There is a very real contrast between the believer and those who are held in thraldom by the evil one.
John defines this contrast when he writes, “We know that we are from God, and the whole world lies in the power of the evil one” [*1 John 5:19*].
Jesus spoke often of the darkness of this world.
Presenting Himself as the light that dispels darkness, Jesus said, “I am the light of the world.
Whoever follows me will not walk in darkness, but will have the light of life” [*John 8:12*].
On another occasion, Jesus cautioned, “No one after lighting a lamp puts it in a cellar or under a basket, but on a stand, so that those who enter may see the light.
Your eye is the lamp of your body.
When your eye is healthy, your whole body is full of light, but when it is bad, your body is full of darkness.

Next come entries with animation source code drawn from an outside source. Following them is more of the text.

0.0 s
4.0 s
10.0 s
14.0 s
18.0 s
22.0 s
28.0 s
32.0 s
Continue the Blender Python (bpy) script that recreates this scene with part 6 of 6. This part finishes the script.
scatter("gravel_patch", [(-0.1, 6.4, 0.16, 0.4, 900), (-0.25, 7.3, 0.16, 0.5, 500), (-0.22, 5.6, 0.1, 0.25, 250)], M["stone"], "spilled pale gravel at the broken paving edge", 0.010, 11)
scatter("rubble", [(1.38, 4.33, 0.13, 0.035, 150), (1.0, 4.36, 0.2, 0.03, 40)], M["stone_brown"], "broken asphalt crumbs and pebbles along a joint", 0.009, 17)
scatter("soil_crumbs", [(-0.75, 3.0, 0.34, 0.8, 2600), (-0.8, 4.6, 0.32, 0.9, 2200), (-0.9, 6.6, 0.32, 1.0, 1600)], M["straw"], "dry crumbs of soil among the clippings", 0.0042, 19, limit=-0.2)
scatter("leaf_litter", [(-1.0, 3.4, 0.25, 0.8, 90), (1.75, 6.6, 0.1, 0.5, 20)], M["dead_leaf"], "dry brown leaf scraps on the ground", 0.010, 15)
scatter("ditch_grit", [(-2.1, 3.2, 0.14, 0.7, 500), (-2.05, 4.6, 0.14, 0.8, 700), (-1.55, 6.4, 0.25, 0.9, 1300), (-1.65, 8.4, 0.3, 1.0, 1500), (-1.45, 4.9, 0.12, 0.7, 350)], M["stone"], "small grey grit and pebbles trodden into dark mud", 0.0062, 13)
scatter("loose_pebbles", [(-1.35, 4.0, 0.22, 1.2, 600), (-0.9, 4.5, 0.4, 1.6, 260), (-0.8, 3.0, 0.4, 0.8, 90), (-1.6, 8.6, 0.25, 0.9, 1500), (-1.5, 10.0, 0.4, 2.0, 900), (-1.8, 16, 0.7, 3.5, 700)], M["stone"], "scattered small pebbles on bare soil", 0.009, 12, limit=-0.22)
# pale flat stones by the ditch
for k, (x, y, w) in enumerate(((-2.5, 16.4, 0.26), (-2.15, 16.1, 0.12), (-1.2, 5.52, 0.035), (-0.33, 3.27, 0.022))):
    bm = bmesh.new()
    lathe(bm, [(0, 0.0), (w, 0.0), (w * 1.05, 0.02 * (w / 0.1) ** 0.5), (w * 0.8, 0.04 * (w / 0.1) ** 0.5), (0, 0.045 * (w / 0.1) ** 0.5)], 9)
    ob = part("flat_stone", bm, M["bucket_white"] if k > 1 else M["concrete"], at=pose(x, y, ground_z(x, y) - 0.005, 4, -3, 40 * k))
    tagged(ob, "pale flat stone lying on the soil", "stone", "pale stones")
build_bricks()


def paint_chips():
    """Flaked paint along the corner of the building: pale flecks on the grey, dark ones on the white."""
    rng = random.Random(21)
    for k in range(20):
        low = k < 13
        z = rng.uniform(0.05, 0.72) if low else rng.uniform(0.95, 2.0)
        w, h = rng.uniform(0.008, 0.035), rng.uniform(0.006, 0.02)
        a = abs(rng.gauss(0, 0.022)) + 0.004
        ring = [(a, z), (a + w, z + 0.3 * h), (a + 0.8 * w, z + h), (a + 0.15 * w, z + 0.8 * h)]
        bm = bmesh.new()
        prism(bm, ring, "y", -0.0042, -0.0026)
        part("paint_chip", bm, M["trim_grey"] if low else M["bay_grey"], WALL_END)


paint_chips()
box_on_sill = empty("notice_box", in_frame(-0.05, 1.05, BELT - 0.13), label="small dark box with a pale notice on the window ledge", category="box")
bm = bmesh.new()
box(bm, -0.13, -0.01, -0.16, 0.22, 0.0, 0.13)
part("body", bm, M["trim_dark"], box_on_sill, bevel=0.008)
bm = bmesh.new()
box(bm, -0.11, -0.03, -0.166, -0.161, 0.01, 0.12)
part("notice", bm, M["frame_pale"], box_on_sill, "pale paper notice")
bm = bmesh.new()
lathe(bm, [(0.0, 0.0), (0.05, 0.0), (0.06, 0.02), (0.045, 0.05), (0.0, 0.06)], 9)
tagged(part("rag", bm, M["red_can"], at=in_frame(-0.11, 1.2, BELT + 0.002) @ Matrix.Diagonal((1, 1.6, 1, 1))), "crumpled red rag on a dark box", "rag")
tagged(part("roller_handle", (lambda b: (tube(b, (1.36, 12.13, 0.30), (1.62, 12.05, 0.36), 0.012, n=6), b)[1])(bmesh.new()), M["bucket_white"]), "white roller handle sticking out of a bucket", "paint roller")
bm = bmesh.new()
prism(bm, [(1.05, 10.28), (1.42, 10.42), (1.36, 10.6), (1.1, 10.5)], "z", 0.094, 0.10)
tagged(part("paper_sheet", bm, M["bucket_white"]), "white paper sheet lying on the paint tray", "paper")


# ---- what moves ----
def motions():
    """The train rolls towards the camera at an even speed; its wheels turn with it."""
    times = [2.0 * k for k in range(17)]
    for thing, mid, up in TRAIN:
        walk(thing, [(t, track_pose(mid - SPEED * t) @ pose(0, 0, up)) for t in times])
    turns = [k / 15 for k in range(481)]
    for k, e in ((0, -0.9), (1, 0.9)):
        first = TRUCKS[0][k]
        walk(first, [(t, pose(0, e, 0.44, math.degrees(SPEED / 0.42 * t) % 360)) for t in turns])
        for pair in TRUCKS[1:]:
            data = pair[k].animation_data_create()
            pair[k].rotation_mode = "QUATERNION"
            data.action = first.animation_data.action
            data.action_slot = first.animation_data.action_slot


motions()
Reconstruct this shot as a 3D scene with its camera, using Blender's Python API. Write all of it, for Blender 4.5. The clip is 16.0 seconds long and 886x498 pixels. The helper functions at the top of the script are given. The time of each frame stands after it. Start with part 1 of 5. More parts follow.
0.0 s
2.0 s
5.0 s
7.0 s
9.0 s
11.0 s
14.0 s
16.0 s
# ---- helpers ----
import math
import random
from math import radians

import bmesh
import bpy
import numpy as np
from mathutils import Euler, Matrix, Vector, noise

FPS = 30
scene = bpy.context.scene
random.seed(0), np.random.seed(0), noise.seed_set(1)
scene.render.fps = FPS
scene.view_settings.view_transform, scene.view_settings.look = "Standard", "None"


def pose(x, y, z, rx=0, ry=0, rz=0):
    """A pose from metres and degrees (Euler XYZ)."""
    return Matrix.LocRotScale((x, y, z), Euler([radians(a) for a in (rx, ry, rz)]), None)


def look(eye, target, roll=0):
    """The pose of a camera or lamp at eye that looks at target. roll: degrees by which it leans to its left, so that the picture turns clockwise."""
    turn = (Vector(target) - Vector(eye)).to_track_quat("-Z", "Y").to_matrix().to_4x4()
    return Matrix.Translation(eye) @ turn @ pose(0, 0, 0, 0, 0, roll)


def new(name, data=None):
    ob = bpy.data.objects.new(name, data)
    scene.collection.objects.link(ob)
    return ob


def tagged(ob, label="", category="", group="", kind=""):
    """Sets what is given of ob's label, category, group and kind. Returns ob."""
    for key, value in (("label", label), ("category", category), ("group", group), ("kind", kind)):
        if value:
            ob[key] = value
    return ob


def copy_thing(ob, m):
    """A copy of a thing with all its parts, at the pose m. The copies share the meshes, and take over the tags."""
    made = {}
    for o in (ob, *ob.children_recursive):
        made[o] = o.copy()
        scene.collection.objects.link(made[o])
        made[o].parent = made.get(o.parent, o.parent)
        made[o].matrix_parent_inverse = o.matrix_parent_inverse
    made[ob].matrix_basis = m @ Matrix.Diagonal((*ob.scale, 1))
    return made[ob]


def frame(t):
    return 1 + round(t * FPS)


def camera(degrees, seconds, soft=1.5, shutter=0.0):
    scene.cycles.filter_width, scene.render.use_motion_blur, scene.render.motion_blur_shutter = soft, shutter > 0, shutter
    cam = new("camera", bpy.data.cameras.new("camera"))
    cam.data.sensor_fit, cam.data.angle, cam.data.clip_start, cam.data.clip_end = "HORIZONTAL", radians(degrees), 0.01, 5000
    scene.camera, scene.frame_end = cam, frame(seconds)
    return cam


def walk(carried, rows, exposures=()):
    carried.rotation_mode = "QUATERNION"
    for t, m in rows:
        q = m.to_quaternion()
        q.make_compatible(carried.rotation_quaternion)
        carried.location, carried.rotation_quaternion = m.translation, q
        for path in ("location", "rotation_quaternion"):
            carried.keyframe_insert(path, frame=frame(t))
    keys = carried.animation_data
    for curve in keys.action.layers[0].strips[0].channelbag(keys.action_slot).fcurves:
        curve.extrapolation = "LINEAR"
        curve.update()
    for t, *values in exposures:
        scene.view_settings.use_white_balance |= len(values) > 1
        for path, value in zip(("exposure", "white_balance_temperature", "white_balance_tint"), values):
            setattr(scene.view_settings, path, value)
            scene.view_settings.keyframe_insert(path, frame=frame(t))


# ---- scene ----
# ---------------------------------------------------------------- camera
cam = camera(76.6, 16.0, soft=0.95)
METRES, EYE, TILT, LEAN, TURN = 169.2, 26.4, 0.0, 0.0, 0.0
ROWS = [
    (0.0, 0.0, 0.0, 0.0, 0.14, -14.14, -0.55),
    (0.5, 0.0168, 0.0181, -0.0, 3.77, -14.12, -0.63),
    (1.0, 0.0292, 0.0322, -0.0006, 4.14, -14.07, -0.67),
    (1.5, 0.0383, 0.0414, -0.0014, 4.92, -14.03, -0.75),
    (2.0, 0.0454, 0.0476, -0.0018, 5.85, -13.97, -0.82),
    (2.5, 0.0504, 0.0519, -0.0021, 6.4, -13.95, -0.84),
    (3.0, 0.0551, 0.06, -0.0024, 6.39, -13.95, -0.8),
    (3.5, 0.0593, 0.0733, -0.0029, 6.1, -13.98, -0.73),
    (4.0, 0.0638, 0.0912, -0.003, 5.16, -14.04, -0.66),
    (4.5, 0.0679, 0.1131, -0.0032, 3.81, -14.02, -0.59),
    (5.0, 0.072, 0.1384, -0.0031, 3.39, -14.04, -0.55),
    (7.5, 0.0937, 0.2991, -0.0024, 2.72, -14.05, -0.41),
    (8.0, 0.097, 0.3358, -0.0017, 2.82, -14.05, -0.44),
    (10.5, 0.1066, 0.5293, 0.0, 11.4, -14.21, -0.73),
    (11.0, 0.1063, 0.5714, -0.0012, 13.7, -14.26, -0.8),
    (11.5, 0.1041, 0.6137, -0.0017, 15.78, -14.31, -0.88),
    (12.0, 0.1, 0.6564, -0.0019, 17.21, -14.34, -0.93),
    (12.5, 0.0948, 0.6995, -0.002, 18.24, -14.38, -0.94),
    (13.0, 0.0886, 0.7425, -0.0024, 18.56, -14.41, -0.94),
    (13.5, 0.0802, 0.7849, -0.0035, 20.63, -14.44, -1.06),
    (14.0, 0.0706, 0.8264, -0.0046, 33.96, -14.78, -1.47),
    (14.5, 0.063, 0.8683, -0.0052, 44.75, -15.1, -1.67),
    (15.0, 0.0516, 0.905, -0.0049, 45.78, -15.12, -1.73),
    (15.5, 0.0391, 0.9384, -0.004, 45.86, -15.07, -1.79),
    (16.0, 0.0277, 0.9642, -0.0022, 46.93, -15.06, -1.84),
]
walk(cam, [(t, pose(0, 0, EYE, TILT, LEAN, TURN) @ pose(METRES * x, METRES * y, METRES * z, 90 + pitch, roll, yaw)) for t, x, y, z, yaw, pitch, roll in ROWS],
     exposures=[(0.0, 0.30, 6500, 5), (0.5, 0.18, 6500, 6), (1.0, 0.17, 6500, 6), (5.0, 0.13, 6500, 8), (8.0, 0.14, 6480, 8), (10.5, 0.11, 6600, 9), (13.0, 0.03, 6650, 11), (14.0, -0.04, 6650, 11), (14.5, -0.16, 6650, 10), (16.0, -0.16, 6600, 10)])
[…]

Therefore be careful lest the light in you be darkness.
If then your whole body is full of light, having no part dark, it will be wholly bright, as when a lamp with its rays gives you light” [*Luke 11:33-36*].
Increasingly, we witness in this day a transition from what has unquestionably been a biblical-based morality (the prevalence of light) in western society to something that is unrecognisable as biblically moral (the ascendency of darkness).
Increasingly, the view that biblical morality or biblical ethics is wrong, gains traction in society.
Today, we witness God’s people castigated as bigots because they do not agree that unnatural sex or sex for the sake of sex, is moral.
In fact, those who speak against such acts are said to be immoral.
One homosexual activist has recently advocated that “homophobia should be identified as a sickness, with families court-ordered into treatment programs.”[4]
Likewise, advocates of the murder of the unborn present their arguments favouring abortion as a higher morality than preserving life.
That such attitudes are gaining ascendency should come as no surprise to the Christian.
The Apostle to the Gentiles foresaw precisely such events when he wrote, “In the last days there will come times of difficulty.